SOME MAJOR FACTORS THAT AFFECT PROTEIN GLYCOSYLATION IN TUMOR CELLS.

• ■Levels of expression of specific glycosyltransferases
• ■Localization of glycosyltransferases in the secretory compartments and other cellular compartments, such as the nucleus and mitochondria
• ■Expression of specific molecular chaperones that regulate protein folding and quality control of glycoproteins and glycosyltransferases
• ■Site- and protein-specific nature of glycosyltransferases
• ■Levels of expression of specific glycosidases in the processing pathway
• ■Levels of expression of lysosomal hydrolases in lysosomes and cellular secretions
• ■Availability of protein substrates
• ■Availability and levels of nucleotide sugars and 3′-phosphoadenosine-5′-phosphosulfate (PAPS)
• ■Activity of nucleotide sugar and monosaccharide transporters
• ■Glycoprotein turnover kinetics
• ■pH of the ER and Golgi
• ■Competition reactions between glycosyltransferases for similar glycan acceptors

SUMMARY POINTS.

1. The membranes and secretions of animal and human cells contain glycoproteins, including membrane receptors, transporters, hormones, and signaling molecules, that incorporate an assortment of carbohydrate structures linked to specific amino acids.

2. Common linkages to membrane and secreted glycoproteins include Asn-linked oligosac-charides (N-glycans) and Ser/Thr-linked oligosaccharides (O-glycans), and changes in these glycans are commonly found in tumor cells.

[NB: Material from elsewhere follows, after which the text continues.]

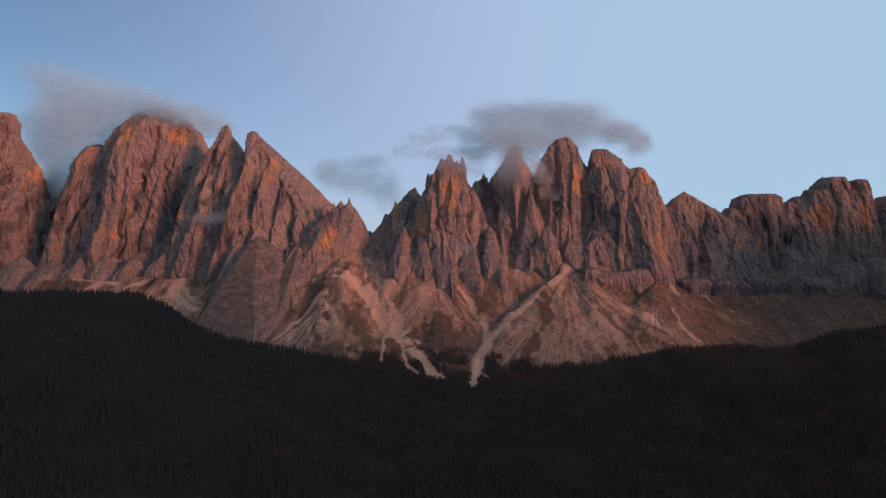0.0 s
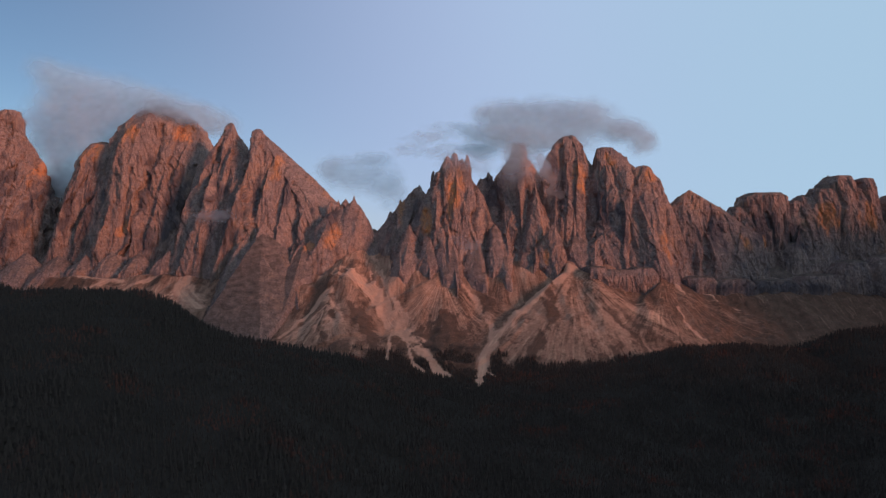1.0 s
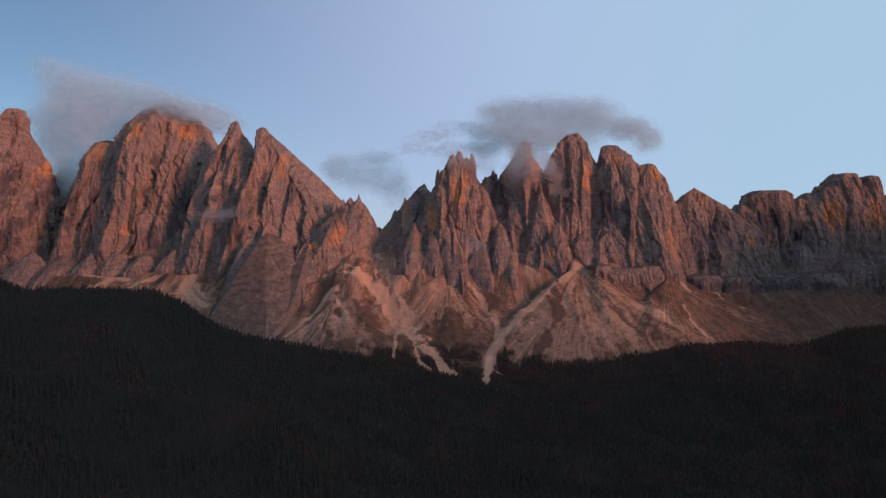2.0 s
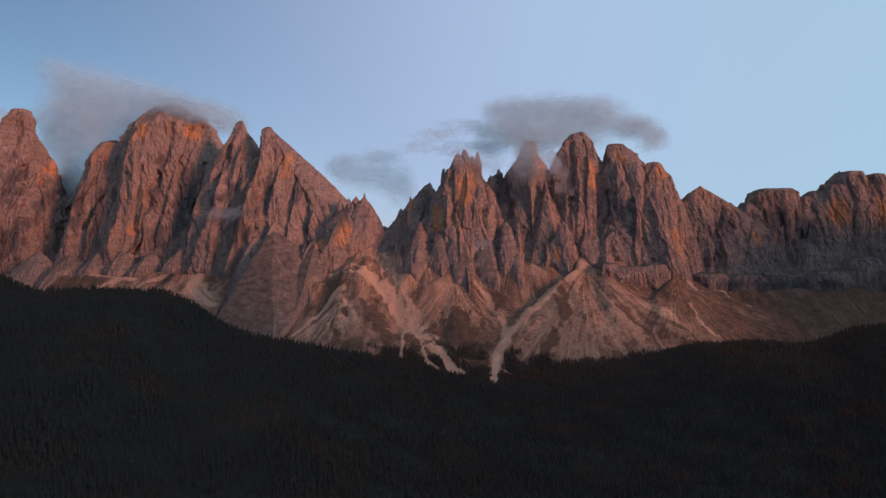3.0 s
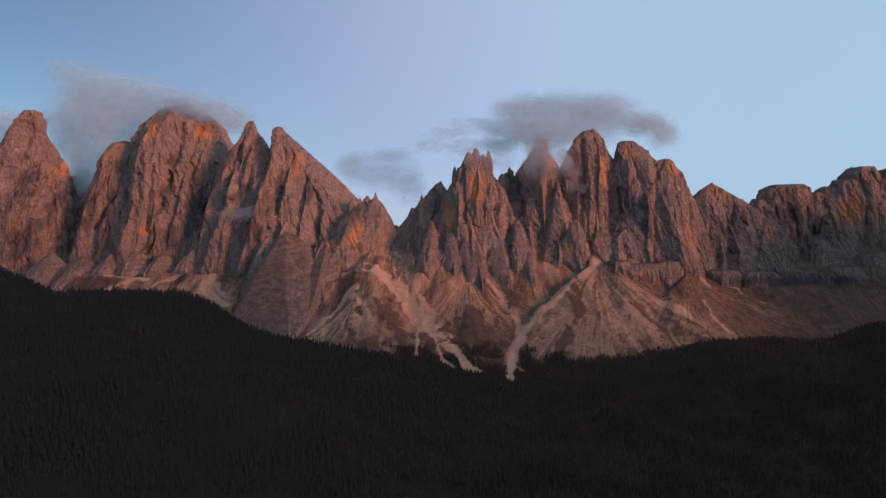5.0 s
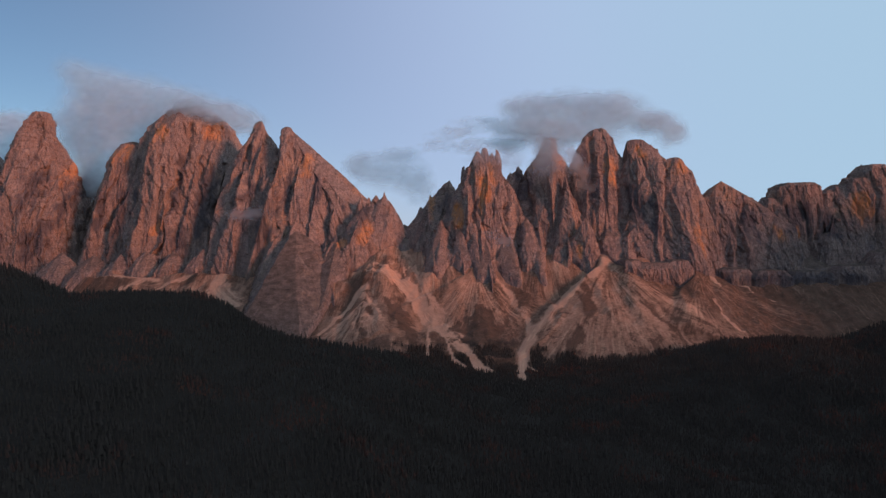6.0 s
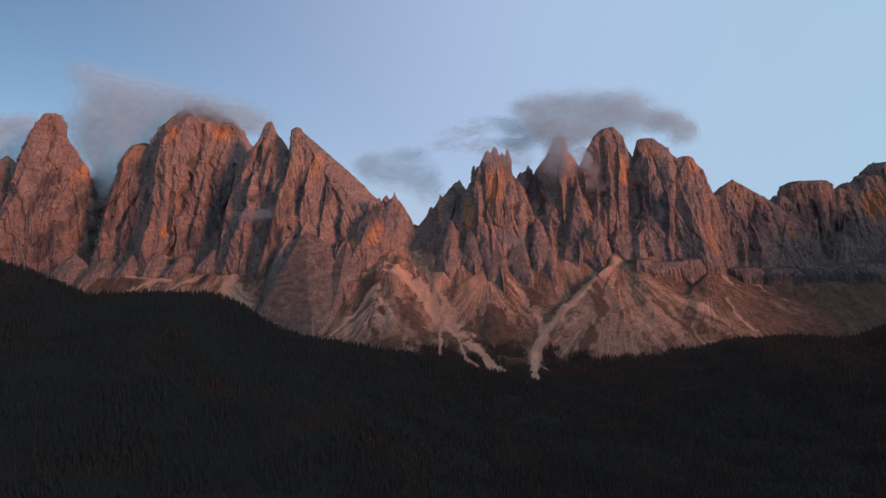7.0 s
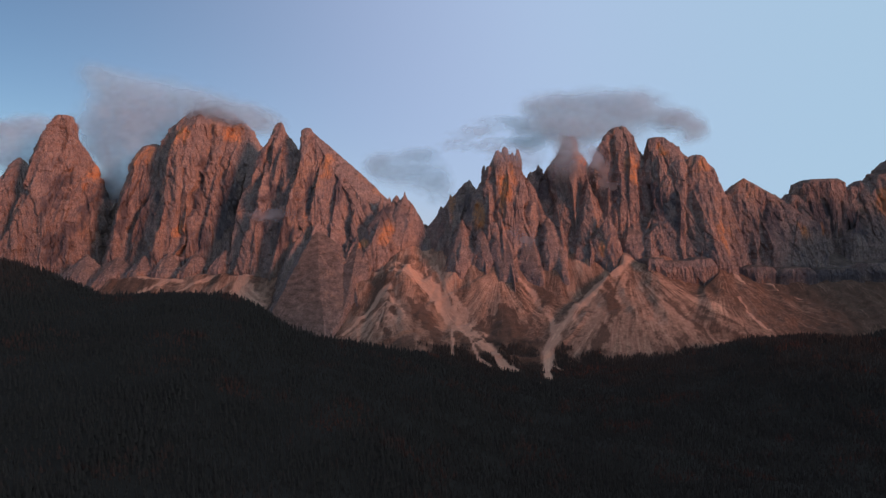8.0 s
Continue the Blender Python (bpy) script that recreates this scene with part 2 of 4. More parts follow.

3. Changes in glycosylation arise from altered expression of glycosyltransferases, enzymes that modify glycans in the ER and Golgi apparatus during their biosynthesis.

4. Alterations in protein glycosylation can perturb the structure and function of glycoproteins by changing their oligomerization, turnover, conformation, and interactions with other molecules.

5. Changes in protein glycosylation can contribute directly to tumor progression and metastasis.

6. Altered glycan structures can alter the adhesion of tumor cells and their interactions with the microenvironment.

7. Novel glycan structures on tumor cells, such as the Tn and STn antigens, represent new targets for the diagnosis and treatment of neoplastic disease.

8. Much mechanistic work remains to be done to define the specific roles of protein glycans as drivers or passengers in neoplastic transformation.